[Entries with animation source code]
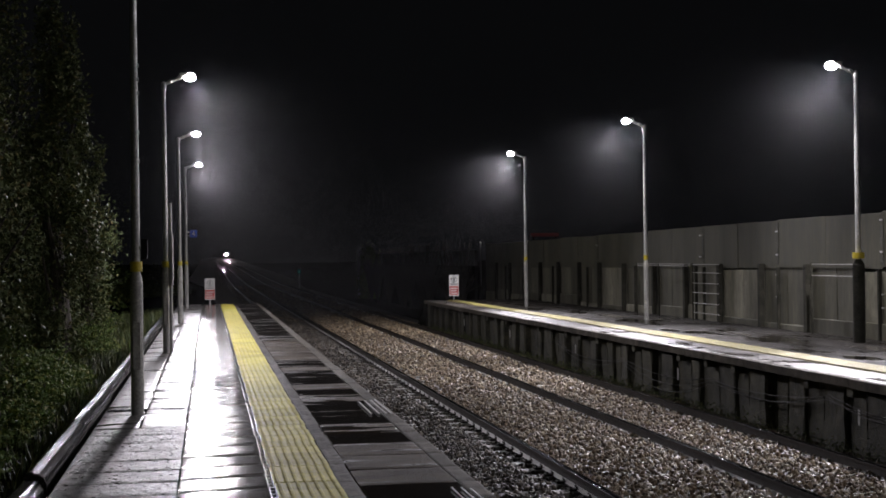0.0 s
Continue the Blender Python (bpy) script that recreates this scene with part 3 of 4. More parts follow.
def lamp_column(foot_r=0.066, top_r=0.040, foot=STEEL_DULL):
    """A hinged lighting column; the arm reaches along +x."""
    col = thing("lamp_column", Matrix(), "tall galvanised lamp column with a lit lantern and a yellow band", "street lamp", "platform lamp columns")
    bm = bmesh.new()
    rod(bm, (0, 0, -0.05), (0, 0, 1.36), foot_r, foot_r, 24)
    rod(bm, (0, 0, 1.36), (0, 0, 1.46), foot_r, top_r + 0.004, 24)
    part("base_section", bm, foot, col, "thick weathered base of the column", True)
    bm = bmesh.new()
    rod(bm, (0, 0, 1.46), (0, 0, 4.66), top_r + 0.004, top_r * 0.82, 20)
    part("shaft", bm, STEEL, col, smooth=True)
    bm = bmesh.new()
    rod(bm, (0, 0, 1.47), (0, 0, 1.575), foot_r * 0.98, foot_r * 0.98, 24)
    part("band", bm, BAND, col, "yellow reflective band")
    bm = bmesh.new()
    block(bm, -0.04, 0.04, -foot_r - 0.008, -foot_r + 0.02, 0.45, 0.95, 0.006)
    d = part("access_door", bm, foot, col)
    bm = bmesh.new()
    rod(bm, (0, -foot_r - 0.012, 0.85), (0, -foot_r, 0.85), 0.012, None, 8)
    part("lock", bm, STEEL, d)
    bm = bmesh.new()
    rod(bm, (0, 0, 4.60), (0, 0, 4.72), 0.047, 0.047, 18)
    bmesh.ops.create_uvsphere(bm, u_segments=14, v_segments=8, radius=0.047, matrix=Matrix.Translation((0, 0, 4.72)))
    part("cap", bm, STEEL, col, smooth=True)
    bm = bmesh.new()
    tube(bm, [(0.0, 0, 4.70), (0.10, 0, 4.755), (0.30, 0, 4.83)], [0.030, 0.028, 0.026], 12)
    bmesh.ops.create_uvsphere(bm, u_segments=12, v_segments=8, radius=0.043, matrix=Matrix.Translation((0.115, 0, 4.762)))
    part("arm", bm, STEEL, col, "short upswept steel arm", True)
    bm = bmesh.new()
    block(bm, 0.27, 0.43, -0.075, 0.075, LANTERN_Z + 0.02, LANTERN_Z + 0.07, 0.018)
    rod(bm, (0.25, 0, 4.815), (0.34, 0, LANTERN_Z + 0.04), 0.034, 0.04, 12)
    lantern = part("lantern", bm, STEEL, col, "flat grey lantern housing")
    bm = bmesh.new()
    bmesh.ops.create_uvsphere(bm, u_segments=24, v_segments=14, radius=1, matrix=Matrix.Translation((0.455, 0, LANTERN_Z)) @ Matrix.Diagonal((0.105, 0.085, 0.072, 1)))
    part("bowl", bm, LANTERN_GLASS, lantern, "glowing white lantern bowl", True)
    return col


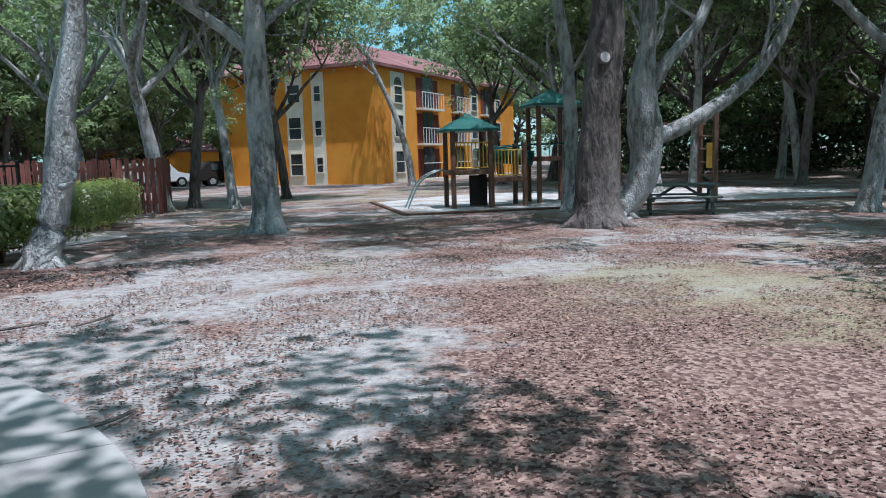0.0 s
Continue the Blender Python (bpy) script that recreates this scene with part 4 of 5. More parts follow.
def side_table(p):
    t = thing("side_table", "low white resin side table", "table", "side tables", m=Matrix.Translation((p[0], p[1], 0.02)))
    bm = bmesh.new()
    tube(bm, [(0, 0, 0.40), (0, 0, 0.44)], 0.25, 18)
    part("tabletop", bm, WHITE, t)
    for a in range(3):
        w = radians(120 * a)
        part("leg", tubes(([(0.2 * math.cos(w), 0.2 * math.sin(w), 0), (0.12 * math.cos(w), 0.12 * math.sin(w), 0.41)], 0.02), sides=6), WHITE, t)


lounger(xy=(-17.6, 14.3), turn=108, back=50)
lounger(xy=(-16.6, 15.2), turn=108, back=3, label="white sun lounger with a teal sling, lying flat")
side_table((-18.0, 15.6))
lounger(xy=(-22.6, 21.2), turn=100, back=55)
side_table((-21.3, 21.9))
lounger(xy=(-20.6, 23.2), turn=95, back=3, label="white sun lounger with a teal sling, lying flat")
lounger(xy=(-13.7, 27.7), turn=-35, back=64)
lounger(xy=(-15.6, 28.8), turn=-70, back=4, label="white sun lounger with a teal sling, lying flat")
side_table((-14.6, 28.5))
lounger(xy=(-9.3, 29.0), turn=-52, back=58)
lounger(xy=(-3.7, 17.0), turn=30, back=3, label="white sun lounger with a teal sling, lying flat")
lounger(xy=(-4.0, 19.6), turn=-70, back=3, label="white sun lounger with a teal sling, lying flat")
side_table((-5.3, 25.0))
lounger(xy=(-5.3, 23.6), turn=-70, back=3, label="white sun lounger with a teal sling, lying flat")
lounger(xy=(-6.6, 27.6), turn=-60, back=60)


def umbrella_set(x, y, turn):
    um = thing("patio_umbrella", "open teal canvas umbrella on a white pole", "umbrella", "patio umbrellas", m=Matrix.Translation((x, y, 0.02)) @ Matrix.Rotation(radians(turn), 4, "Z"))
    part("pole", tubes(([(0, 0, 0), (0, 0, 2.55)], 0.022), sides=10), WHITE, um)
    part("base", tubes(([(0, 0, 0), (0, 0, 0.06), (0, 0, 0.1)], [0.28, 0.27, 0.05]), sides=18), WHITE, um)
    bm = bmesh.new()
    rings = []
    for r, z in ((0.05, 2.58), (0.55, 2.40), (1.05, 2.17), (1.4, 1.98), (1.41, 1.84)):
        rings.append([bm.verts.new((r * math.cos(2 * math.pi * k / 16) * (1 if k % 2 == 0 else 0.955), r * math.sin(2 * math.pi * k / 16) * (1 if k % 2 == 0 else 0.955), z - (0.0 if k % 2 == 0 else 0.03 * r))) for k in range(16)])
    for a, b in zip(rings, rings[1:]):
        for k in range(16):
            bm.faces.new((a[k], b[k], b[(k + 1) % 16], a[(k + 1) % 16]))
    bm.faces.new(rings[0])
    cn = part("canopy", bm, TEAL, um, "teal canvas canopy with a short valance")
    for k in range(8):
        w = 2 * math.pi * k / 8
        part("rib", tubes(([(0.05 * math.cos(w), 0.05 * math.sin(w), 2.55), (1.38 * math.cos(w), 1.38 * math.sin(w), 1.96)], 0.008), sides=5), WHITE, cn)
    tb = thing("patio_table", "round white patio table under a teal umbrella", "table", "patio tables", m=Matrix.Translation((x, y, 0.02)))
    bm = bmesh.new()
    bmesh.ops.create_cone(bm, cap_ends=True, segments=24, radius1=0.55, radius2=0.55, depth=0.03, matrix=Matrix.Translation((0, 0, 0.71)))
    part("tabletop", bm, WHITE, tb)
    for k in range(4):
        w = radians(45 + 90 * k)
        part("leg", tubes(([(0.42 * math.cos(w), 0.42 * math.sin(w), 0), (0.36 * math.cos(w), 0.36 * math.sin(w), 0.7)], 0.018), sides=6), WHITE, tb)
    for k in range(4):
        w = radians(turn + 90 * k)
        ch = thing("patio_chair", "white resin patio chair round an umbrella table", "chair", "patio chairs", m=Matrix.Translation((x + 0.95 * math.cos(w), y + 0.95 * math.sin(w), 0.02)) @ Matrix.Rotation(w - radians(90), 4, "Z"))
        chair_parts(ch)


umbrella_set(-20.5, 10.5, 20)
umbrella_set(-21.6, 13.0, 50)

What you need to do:
Omit every picture, then repeat the remaining data exactly as it appears above.

Response to the task:
0.0 s
Continue the Blender Python (bpy) script that recreates this scene with part 3 of 4. More parts follow.
def lamp_column(foot_r=0.066, top_r=0.040, foot=STEEL_DULL):
    """A hinged lighting column; the arm reaches along +x."""
    col = thing("lamp_column", Matrix(), "tall galvanised lamp column with a lit lantern and a yellow band", "street lamp", "platform lamp columns")
    bm = bmesh.new()
    rod(bm, (0, 0, -0.05), (0, 0, 1.36), foot_r, foot_r, 24)
    rod(bm, (0, 0, 1.36), (0, 0, 1.46), foot_r, top_r + 0.004, 24)
    part("base_section", bm, foot, col, "thick weathered base of the column", True)
    bm = bmesh.new()
    rod(bm, (0, 0, 1.46), (0, 0, 4.66), top_r + 0.004, top_r * 0.82, 20)
    part("shaft", bm, STEEL, col, smooth=True)
    bm = bmesh.new()
    rod(bm, (0, 0, 1.47), (0, 0, 1.575), foot_r * 0.98, foot_r * 0.98, 24)
    part("band", bm, BAND, col, "yellow reflective band")
    bm = bmesh.new()
    block(bm, -0.04, 0.04, -foot_r - 0.008, -foot_r + 0.02, 0.45, 0.95, 0.006)
    d = part("access_door", bm, foot, col)
    bm = bmesh.new()
    rod(bm, (0, -foot_r - 0.012, 0.85), (0, -foot_r, 0.85), 0.012, None, 8)
    part("lock", bm, STEEL, d)
    bm = bmesh.new()
    rod(bm, (0, 0, 4.60), (0, 0, 4.72), 0.047, 0.047, 18)
    bmesh.ops.create_uvsphere(bm, u_segments=14, v_segments=8, radius=0.047, matrix=Matrix.Translation((0, 0, 4.72)))
    part("cap", bm, STEEL, col, smooth=True)
    bm = bmesh.new()
    tube(bm, [(0.0, 0, 4.70), (0.10, 0, 4.755), (0.30, 0, 4.83)], [0.030, 0.028, 0.026], 12)
    bmesh.ops.create_uvsphere(bm, u_segments=12, v_segments=8, radius=0.043, matrix=Matrix.Translation((0.115, 0, 4.762)))
    part("arm", bm, STEEL, col, "short upswept steel arm", True)
    bm = bmesh.new()
    block(bm, 0.27, 0.43, -0.075, 0.075, LANTERN_Z + 0.02, LANTERN_Z + 0.07, 0.018)
    rod(bm, (0.25, 0, 4.815), (0.34, 0, LANTERN_Z + 0.04), 0.034, 0.04, 12)
    lantern = part("lantern", bm, STEEL, col, "flat grey lantern housing")
    bm = bmesh.new()
    bmesh.ops.create_uvsphere(bm, u_segments=24, v_segments=14, radius=1, matrix=Matrix.Translation((0.455, 0, LANTERN_Z)) @ Matrix.Diagonal((0.105, 0.085, 0.072, 1)))
    part("bowl", bm, LANTERN_GLASS, lantern, "glowing white lantern bowl", True)
    return col


0.0 s
Continue the Blender Python (bpy) script that recreates this scene with part 4 of 5. More parts follow.
def side_table(p):
    t = thing("side_table", "low white resin side table", "table", "side tables", m=Matrix.Translation((p[0], p[1], 0.02)))
    bm = bmesh.new()
    tube(bm, [(0, 0, 0.40), (0, 0, 0.44)], 0.25, 18)
    part("tabletop", bm, WHITE, t)
    for a in range(3):
        w = radians(120 * a)
        part("leg", tubes(([(0.2 * math.cos(w), 0.2 * math.sin(w), 0), (0.12 * math.cos(w), 0.12 * math.sin(w), 0.41)], 0.02), sides=6), WHITE, t)


lounger(xy=(-17.6, 14.3), turn=108, back=50)
lounger(xy=(-16.6, 15.2), turn=108, back=3, label="white sun lounger with a teal sling, lying flat")
side_table((-18.0, 15.6))
lounger(xy=(-22.6, 21.2), turn=100, back=55)
side_table((-21.3, 21.9))
lounger(xy=(-20.6, 23.2), turn=95, back=3, label="white sun lounger with a teal sling, lying flat")
lounger(xy=(-13.7, 27.7), turn=-35, back=64)
lounger(xy=(-15.6, 28.8), turn=-70, back=4, label="white sun lounger with a teal sling, lying flat")
side_table((-14.6, 28.5))
lounger(xy=(-9.3, 29.0), turn=-52, back=58)
lounger(xy=(-3.7, 17.0), turn=30, back=3, label="white sun lounger with a teal sling, lying flat")
lounger(xy=(-4.0, 19.6), turn=-70, back=3, label="white sun lounger with a teal sling, lying flat")
side_table((-5.3, 25.0))
lounger(xy=(-5.3, 23.6), turn=-70, back=3, label="white sun lounger with a teal sling, lying flat")
lounger(xy=(-6.6, 27.6), turn=-60, back=60)


def umbrella_set(x, y, turn):
    um = thing("patio_umbrella", "open teal canvas umbrella on a white pole", "umbrella", "patio umbrellas", m=Matrix.Translation((x, y, 0.02)) @ Matrix.Rotation(radians(turn), 4, "Z"))
    part("pole", tubes(([(0, 0, 0), (0, 0, 2.55)], 0.022), sides=10), WHITE, um)
    part("base", tubes(([(0, 0, 0), (0, 0, 0.06), (0, 0, 0.1)], [0.28, 0.27, 0.05]), sides=18), WHITE, um)
    bm = bmesh.new()
    rings = []
    for r, z in ((0.05, 2.58), (0.55, 2.40), (1.05, 2.17), (1.4, 1.98), (1.41, 1.84)):
        rings.append([bm.verts.new((r * math.cos(2 * math.pi * k / 16) * (1 if k % 2 == 0 else 0.955), r * math.sin(2 * math.pi * k / 16) * (1 if k % 2 == 0 else 0.955), z - (0.0 if k % 2 == 0 else 0.03 * r))) for k in range(16)])
    for a, b in zip(rings, rings[1:]):
        for k in range(16):
            bm.faces.new((a[k], b[k], b[(k + 1) % 16], a[(k + 1) % 16]))
    bm.faces.new(rings[0])
    cn = part("canopy", bm, TEAL, um, "teal canvas canopy with a short valance")
    for k in range(8):
        w = 2 * math.pi * k / 8
        part("rib", tubes(([(0.05 * math.cos(w), 0.05 * math.sin(w), 2.55), (1.38 * math.cos(w), 1.38 * math.sin(w), 1.96)], 0.008), sides=5), WHITE, cn)
    tb = thing("patio_table", "round white patio table under a teal umbrella", "table", "patio tables", m=Matrix.Translation((x, y, 0.02)))
    bm = bmesh.new()
    bmesh.ops.create_cone(bm, cap_ends=True, segments=24, radius1=0.55, radius2=0.55, depth=0.03, matrix=Matrix.Translation((0, 0, 0.71)))
    part("tabletop", bm, WHITE, tb)
    for k in range(4):
        w = radians(45 + 90 * k)
        part("leg", tubes(([(0.42 * math.cos(w), 0.42 * math.sin(w), 0), (0.36 * math.cos(w), 0.36 * math.sin(w), 0.7)], 0.018), sides=6), WHITE, tb)
    for k in range(4):
        w = radians(turn + 90 * k)
        ch = thing("patio_chair", "white resin patio chair round an umbrella table", "chair", "patio chairs", m=Matrix.Translation((x + 0.95 * math.cos(w), y + 0.95 * math.sin(w), 0.02)) @ Matrix.Rotation(w - radians(90), 4, "Z"))
        chair_parts(ch)


umbrella_set(-20.5, 10.5, 20)
umbrella_set(-21.6, 13.0, 50)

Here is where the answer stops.